Turning On The Lights – How Customs House Was Turned Into A Digital Piece Of Art

 title=If you’ve been in Sydney’s Circular Quay after dark over the past couple of weeks, you would have noticed the spectacular lightshow that’s transformed Customs House and the Opera House from architectural icons to digital canvases as part of the Vivid Sydney festival. But what actually goes into creating a show like that? We spoke to Peter Milne from The Electric Canvas, the company that created the light production.

The Electric Canvas is a specialist projection company based in Sydney who create projection-based artworks all over the world, with productions as wide and varied as the Vivid festival to the Vancouver Winter Olympics. As a company working in a highly competitive industry, the team of 12 staff has made a name for themselves by creating all stages of the projection process.
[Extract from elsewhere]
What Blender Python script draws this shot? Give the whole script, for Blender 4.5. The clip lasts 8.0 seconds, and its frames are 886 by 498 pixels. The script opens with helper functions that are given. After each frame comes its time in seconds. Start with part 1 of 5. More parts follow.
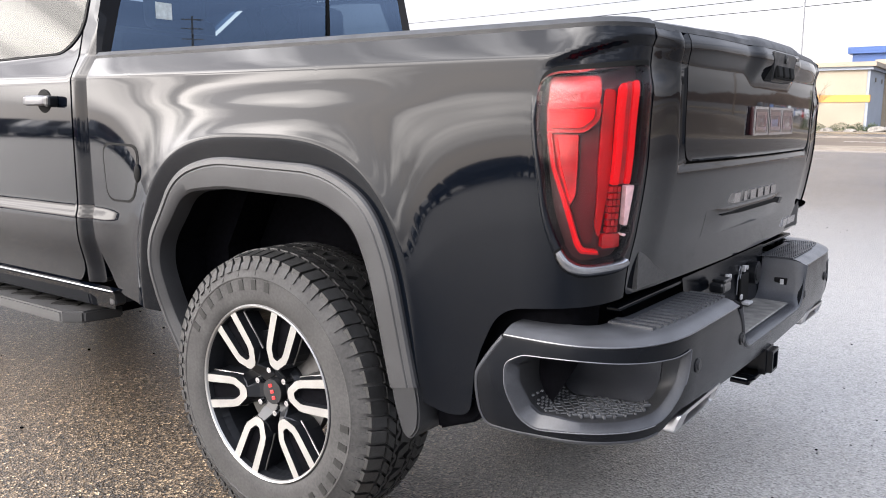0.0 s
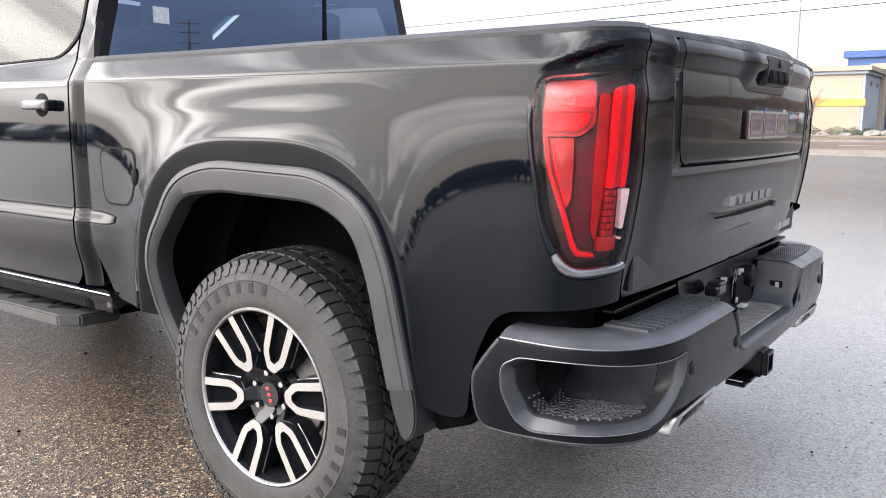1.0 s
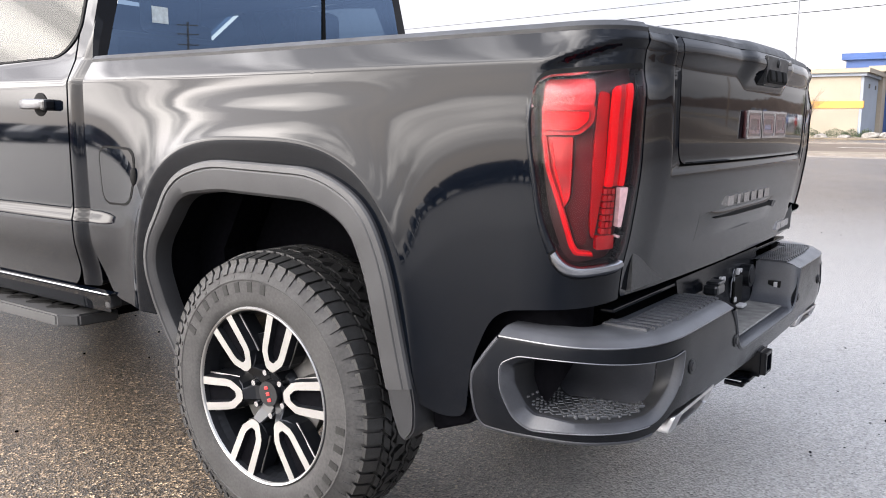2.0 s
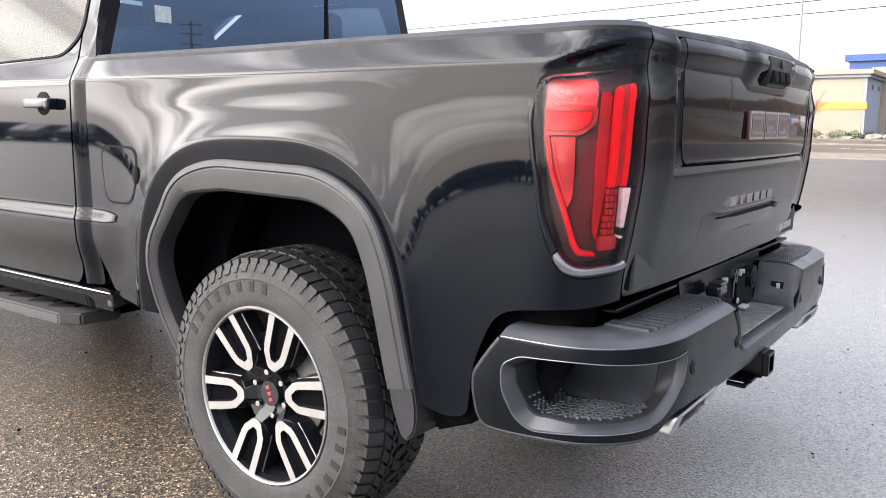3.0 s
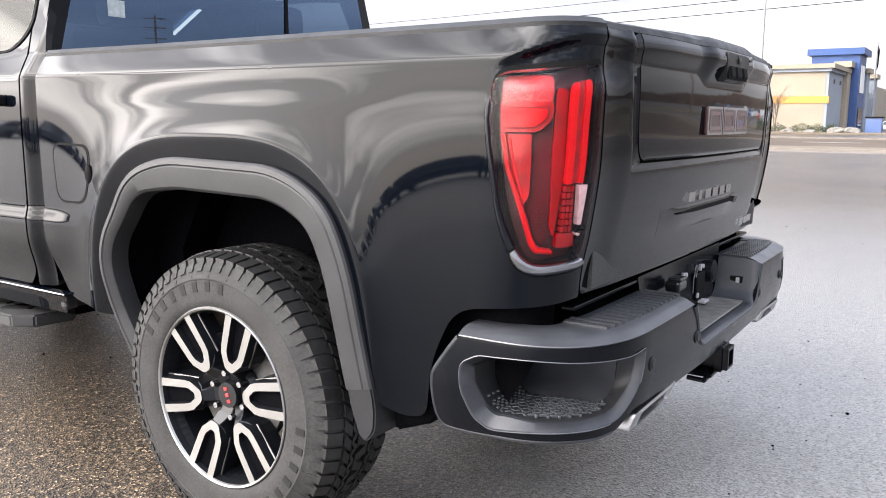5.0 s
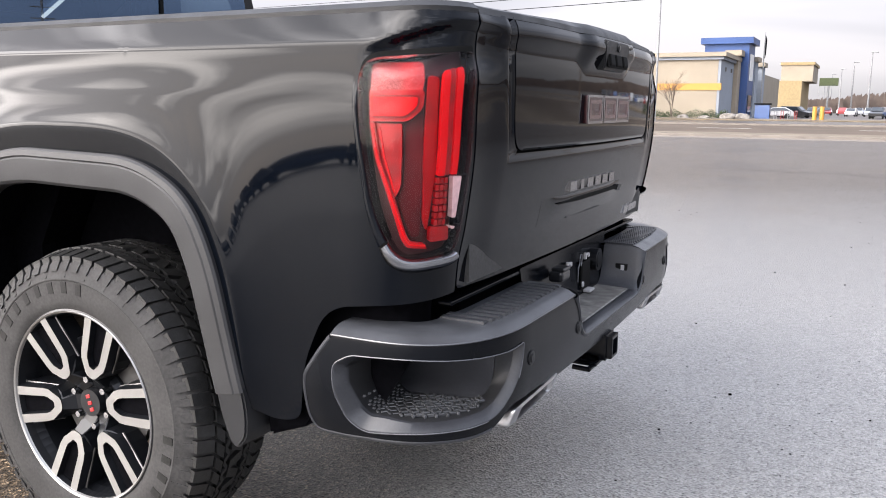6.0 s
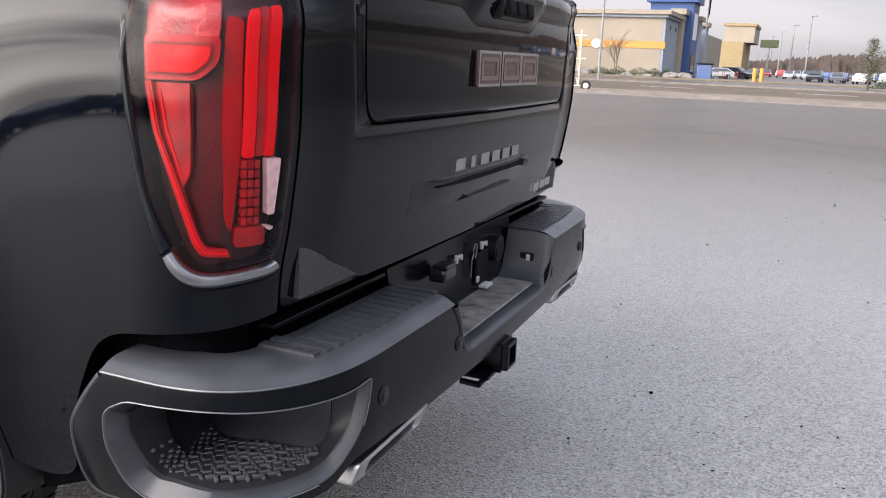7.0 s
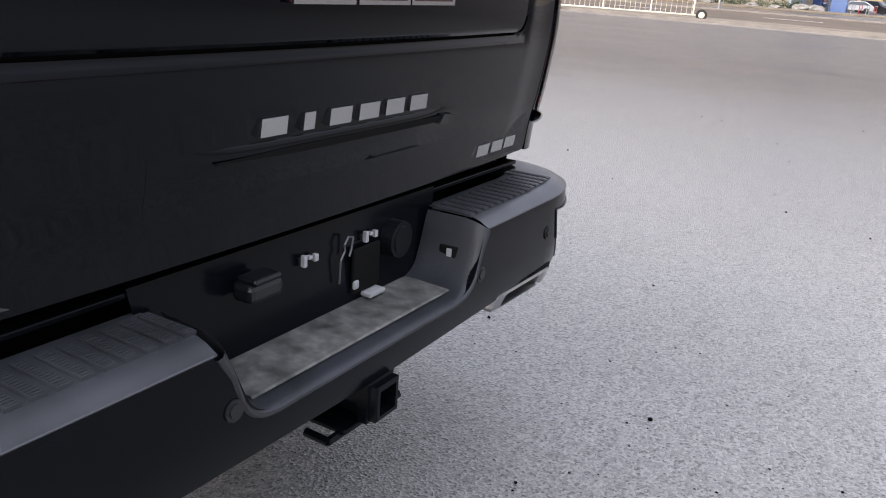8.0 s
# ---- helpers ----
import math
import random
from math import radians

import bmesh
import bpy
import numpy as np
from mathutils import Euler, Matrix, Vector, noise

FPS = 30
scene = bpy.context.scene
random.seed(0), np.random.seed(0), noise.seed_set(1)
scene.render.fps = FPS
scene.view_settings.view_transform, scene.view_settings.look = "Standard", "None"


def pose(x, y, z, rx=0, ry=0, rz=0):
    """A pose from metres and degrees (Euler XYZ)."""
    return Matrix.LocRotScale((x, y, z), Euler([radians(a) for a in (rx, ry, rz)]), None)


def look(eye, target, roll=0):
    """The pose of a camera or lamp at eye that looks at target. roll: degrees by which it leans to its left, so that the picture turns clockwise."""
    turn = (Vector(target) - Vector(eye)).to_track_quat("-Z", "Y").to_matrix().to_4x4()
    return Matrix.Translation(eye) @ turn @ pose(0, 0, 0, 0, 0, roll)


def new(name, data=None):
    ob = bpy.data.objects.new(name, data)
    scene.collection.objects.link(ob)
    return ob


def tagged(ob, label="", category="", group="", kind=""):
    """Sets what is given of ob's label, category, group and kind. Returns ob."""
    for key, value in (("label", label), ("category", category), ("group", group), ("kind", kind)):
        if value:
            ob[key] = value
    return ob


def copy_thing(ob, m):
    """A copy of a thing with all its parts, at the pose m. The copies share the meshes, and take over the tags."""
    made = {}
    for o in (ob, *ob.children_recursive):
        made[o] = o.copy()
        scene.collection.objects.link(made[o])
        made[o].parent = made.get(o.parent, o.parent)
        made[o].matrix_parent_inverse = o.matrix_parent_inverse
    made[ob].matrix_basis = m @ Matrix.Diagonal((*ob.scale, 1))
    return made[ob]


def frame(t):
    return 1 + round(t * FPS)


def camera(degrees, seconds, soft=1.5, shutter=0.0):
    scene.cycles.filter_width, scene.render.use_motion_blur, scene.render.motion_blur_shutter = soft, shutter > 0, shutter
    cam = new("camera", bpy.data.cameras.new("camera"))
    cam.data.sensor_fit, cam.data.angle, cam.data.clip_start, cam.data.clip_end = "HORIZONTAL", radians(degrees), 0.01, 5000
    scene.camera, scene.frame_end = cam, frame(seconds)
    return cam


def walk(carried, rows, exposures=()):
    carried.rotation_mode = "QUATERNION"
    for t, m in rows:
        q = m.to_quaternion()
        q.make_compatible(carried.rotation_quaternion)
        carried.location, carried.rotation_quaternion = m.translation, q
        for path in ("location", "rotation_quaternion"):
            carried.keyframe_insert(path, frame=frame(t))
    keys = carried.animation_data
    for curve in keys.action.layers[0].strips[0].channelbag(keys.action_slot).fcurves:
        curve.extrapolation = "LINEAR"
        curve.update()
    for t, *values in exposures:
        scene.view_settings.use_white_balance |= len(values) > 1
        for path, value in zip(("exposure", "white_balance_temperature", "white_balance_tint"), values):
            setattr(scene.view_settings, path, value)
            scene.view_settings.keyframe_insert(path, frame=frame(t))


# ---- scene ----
from mathutils.geometry import delaunay_2d_cdt

cam = camera(56.9, 8.0, soft=1.0)
PATH = [
    (0, (1.736, -2.553, 1.199), (0.58, -0.952, 0.886), 0.3),
    (0.5, (1.737, -2.559, 1.197), (0.585, -0.954, 0.892), 0.3),
    (1, (1.742, -2.56, 1.199), (0.591, -0.953, 0.895), 0.3),
    (1.5, (1.743, -2.562, 1.194), (0.595, -0.952, 0.893), 0.3),
    (3, (1.742, -2.56, 1.191), (0.589, -0.954, 0.892), 0.5),
    (3.5, (1.746, -2.56, 1.197), (0.59, -0.956, 0.897), 0.5),
    (4, (1.751, -2.56, 1.191), (0.599, -0.952, 0.897), 0.4),
    (4.2, (1.752, -2.557, 1.191), (0.602, -0.948, 0.894), 0.3),
    (5.3, (1.757, -2.513, 1.2), (0.713, -0.837, 0.883), 0.4),
    (5.5, (1.773, -2.505, 1.202), (0.769, -0.806, 0.881), 0.4),
    (6, (1.783, -2.417, 1.204), (0.886, -0.663, 0.86), 0.5),
    (6.5, (1.738, -2.183, 1.219), (0.943, -0.388, 0.837), 1.0),
    (7, (1.752, -1.909, 1.218), (0.992, -0.115, 0.764), 2.3),
    (7.5, (1.846, -1.513, 1.213), (1.025, 0.228, 0.67), 3.5),
    (8, (1.87, -1.08, 1.214), (0.926, 0.563, 0.575), 4.2),
]
walk(cam, [(t, look(eye, target, roll)) for t, eye, target, roll in PATH],
     exposures=[(0.0, 1.17, 6350, 15), (4.2, 1.17, 6350, 15), (5.5, 1.04, 6350, 15), (6.5, 0.72, 6350, 17), (7.2, 0.62, 6350, 17), (8.0, 0.70, 6350, 17)])

# ---- light ----
world = bpy.data.worlds.new("sky")
scene.world = world
world.use_nodes = True
wn, wl = world.node_tree.nodes, world.node_tree.links
wn.clear()
sky = wn.new("ShaderNodeTexSky")
sky.sky_type, sky.sun_disc = "NISHITA", False
sky.sun_elevation, sky.sun_rotation = radians(19), radians(-144)
sky.air_density, sky.dust_density = 1.0, 2.0
coord = wn.new("ShaderNodeTexCoord")
mapping = wn.new("ShaderNodeMapping")
mapping.inputs["Scale"].default_value = (1.0, 1.0, 6.5)
wl.new(coord.outputs["Generated"], mapping.inputs["Vector"])
clouds = wn.new("ShaderNodeTexNoise")
clouds.inputs["Scale"].default_value, clouds.inputs["Detail"].default_value, clouds.inputs["Roughness"].default_value = 1.9, 4.0, 0.45
clouds.inputs["Distortion"].default_value = 0.5
wl.new(mapping.outputs["Vector"], clouds.inputs["Vector"])
cover = wn.new("ShaderNodeValToRGB")
cover.color_ramp.elements[0].position, cover.color_ramp.elements[1].position = 0.30, 0.52
cover.color_ramp.elements[0].color, cover.color_ramp.elements[1].color = (0.92, 0.92, 0.92, 1), (0.99, 0.99, 0.99, 1)
wl.new(clouds.outputs["Fac"], cover.inputs["Fac"])
tone = wn.new("ShaderNodeValToRGB")
tone.color_ramp.elements[0].position, tone.color_ramp.elements[1].position = 0.36, 0.60
tone.color_ramp.elements[0].color, tone.color_ramp.elements[1].color = (6.3, 6.5, 6.8, 1), (8.8, 8.85, 8.9, 1)
wl.new(clouds.outputs["Fac"], tone.inputs["Fac"])
# towards the sun the deck breaks into bright rifts and grey undersides
rifts = wn.new("ShaderNodeValToRGB")
rifts.color_ramp.elements[0].position, rifts.color_ramp.elements[1].position = 0.45, 0.68
rifts.color_ramp.elements[0].color, rifts.color_ramp.elements[1].color = (10.6, 10.6, 10.6, 1), (33.0, 32.5, 31.2, 1)
wl.new(clouds.outputs["Fac"], rifts.inputs["Fac"])
split = wn.new("ShaderNodeSeparateXYZ")
wl.new(coord.outputs["Generated"], split.inputs["Vector"])
rise = wn.new("ShaderNodeMapRange")
rise.inputs["From Min"].default_value, rise.inputs["From Max"].default_value = 0.0, 1.0
rise.inputs["To Min"].default_value, rise.inputs["To Max"].default_value = 0.79, 2.25
wl.new(split.outputs["Z"], rise.inputs["Value"])
dome = wn.new("ShaderNodeVectorMath")
dome.operation = "SCALE"
wl.new(rise.outputs["Result"], dome.inputs["Scale"])
mix = wn.new("ShaderNodeMix")
mix.data_type = "RGBA"
wl.new(cover.outputs["Color"], mix.inputs["Factor"])
wl.new(sky.outputs["Color"], mix.inputs["A"])
wl.new(dome.outputs["Vector"], mix.inputs["B"])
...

There are essentially three tasks involved in creating a building projection like the one currently adorned over Customs House after dark, as Peter Milne from The Electric Canvas explains to us.

“For instance, the projection side itself, which is the technical overlay that sets out what equipment’s used and what creative opportunities will be presented; The content creation, which is the second stream and the third one is the implementation of all the equipment – provision, setup and running of the show,” Milne said.

Before the show could be designed, the team from The Electric Canvas needed to create a 3D laser mapped model of Customs House in order to understand exactly what they would be projecting on. But while the virtual model of the building was in 3D, the projection itself is only in 2D to maximise its entertainment value for the audience.

“The model’s 3D, but a lot of the design techniques we’re using are 2D because it’s important for us that no matter what angle you view it from you get the same experience. When you design purely in 3D, it’s only works from a limited sweet spot or from one point of view,” explained Milne.

All production is done in-house on Macs running between eight and 12 core processors, but the actual projection itself is run from six PC media servers running Intel Core i7 2600 1155 CPUs and two Intel 120GB SSDs each. According to Milne, the use of Intel’s SSDs in the machines this year has led to a performance boost of at least 5x last year’s presentation. The six servers pump out the show to the eight projectors, which display the show at a resolution of 2000 pixels high and 3,500 pixels wide.

The process of creating a show like the one on Customs House is a long one played out under a relatively short deadline, with Milne telling us it took them about 30 hours to create the Customs House model, about 1000 hours to create the content and hundreds of hours of rendering.

When it comes to the show on the Opera House, The Electric Canvas has a pretty big role to play in that as well. Designed by French artists Super Bien, The Electric Canvas used its expertise in understanding the Opera House’s design in turning the artwork from a file to a moving artwork on one of Sydney’s most iconic landmarks.

“We worked with the artists to provide the templates so they could design to, and some measuring when it came to local knowledge about the Opera House and the way it interfaces with its environment. We have a custom projector array that we use on the Opera House, because the distance we have to project over is 450 metres, which is quite a long throw for any projection, and we use an array of 14 projectors fed out from the same sort of media servers we’re using at Customs House,” Milne told us.

The Vivid Sydney Festival ends on June 13, so there isn’t too much time left to head down and enjoy the eight minute spectacular of lights and sounds being projected across Customs House. If you’re in Sydney, you owe it to yourself to head down to the Quay to check it out, if only to appreciate the technical wizardry that goes into producing something like that.